Coty Inc., which owns approximately more than 70 beauty brands, has also created a "global response team" that meets daily to "actively monitor the situation very closely," according to The New York Times.
In addition to makeup avoidance within stores and department stores, independent makeup artists have been impacted as well.
Celebrity makeup artist Neil Scibelli told "Good Morning America" his clients have been continually canceling for safety reasons.
"As a New York City-based makeup artist, I’m already feeling the impact," he said. "I knew it was coming, especially because it's such an intimate profession."
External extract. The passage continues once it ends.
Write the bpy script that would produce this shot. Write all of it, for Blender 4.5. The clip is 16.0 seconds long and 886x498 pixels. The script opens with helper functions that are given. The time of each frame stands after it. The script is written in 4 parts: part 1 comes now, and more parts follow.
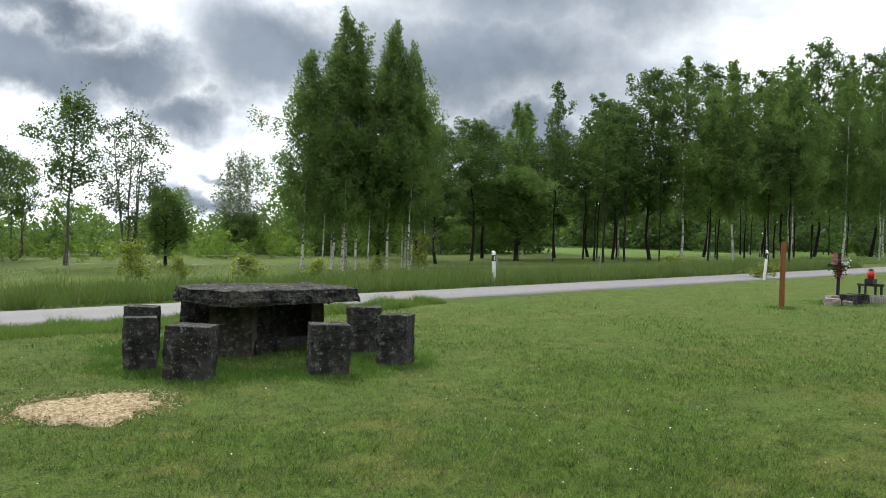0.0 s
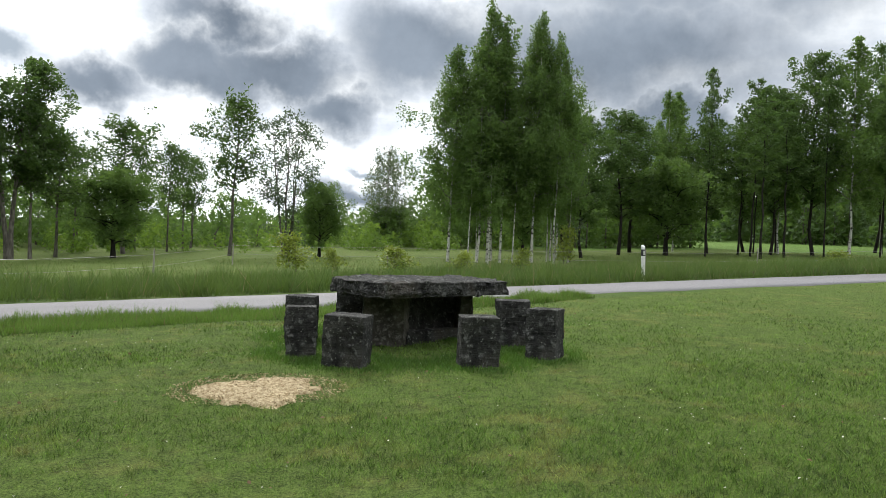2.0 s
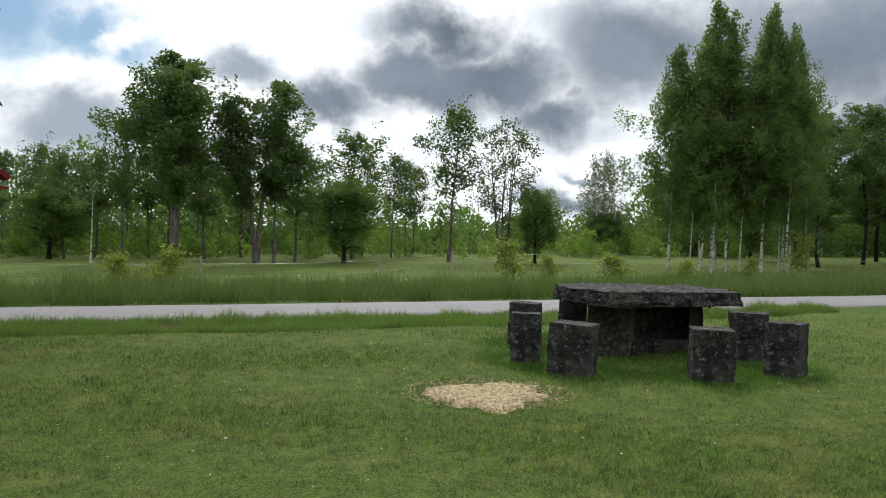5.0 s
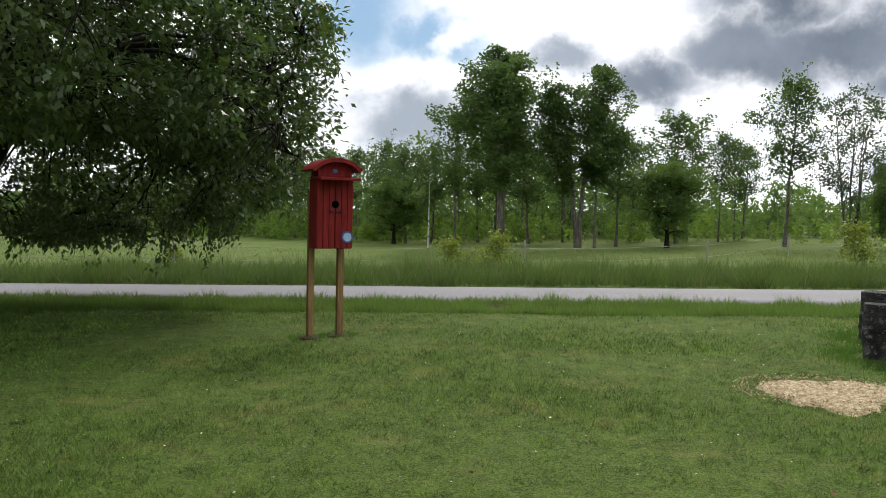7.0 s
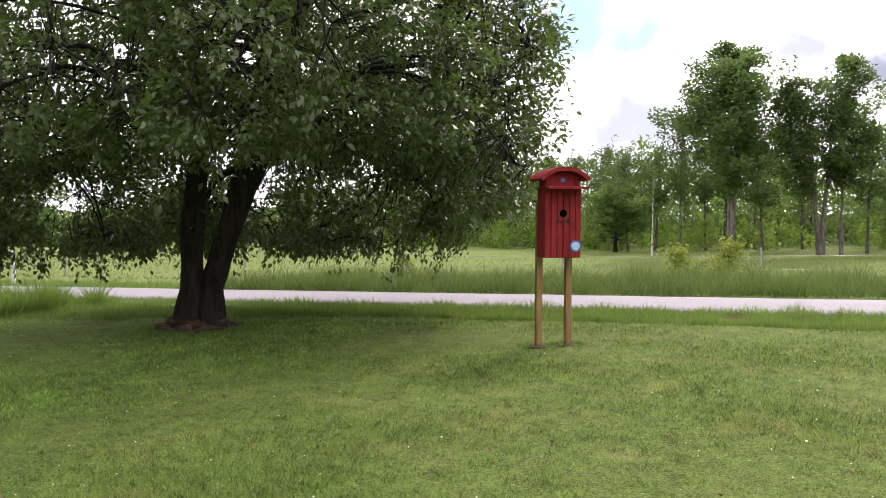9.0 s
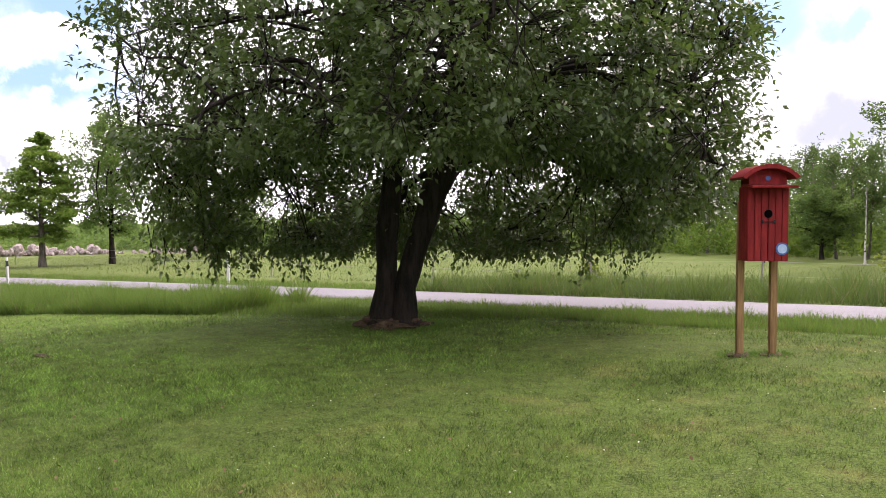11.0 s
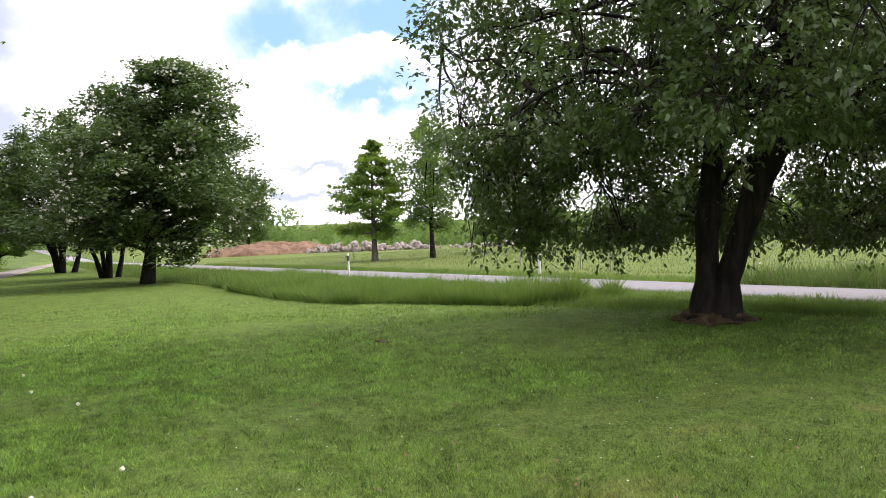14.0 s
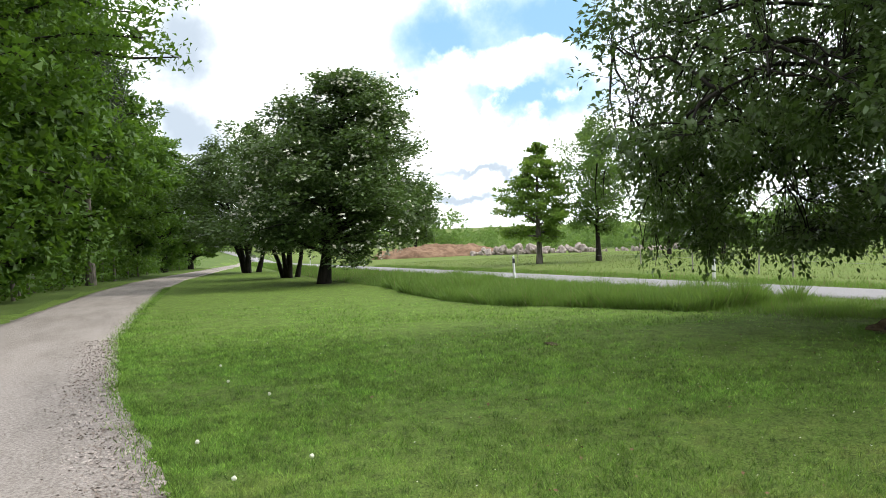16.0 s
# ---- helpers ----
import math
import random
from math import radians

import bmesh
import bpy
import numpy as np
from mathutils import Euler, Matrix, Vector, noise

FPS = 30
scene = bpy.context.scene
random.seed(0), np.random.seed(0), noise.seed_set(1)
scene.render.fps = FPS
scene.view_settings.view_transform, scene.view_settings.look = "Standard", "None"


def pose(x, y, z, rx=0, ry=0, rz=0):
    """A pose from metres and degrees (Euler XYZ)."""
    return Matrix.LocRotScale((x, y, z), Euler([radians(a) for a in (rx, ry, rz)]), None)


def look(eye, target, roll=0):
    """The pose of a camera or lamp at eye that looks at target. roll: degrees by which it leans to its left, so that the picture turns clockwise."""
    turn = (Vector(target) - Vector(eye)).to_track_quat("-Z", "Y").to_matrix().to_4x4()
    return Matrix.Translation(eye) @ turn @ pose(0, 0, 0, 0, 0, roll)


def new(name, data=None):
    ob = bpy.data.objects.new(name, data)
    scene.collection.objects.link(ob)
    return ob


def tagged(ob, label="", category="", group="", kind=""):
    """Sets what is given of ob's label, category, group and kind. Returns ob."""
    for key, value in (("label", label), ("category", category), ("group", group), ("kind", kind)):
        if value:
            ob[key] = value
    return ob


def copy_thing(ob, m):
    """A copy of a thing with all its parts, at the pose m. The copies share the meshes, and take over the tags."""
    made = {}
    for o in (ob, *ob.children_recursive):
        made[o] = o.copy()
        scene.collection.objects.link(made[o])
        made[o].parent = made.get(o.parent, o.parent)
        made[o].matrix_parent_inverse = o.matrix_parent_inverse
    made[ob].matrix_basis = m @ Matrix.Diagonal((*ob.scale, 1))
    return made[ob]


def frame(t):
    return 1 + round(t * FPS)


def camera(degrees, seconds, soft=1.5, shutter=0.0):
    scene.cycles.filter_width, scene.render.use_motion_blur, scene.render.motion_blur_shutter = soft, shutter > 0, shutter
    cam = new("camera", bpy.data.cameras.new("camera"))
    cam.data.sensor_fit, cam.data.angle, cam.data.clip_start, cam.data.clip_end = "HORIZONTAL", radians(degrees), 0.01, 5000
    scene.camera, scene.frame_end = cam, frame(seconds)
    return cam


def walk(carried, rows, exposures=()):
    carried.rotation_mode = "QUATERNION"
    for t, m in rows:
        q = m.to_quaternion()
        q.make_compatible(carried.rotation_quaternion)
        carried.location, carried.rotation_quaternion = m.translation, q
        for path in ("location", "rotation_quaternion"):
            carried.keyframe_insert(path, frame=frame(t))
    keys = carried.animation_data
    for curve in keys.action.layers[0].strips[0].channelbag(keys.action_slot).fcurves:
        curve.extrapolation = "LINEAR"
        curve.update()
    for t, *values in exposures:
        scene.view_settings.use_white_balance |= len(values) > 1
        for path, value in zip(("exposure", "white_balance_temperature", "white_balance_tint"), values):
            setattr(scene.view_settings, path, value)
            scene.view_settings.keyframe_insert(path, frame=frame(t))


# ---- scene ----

"I'm on hold to do something with a major basketball team, but it seems like that may also get postponed," he continued. "So, it seems like everyone's taking the proper precautions, which I appreciate. But, of course, when you’re an independent contractor, we're the ones taking the loss."
Scibelli has also taken safety measures with his makeup tool kit, such as thoroughly sanitizing brushes as well as handles with rubbing alcohol.
"For right now, I'm only working with foundations that are in pumps," says Scibelli. "I don't want to risk transferring anything that I'm dipping into too much."
He adds, "I'm keeping my immune system up, like I always try to do, with high vitamin C supplements, greens, elderberry, and zinc while also keeping mindful of the proximities and space between me and the client, or anyone right now."
"I may have to start turning to my journalism passion soon and work from home," Scibelli said.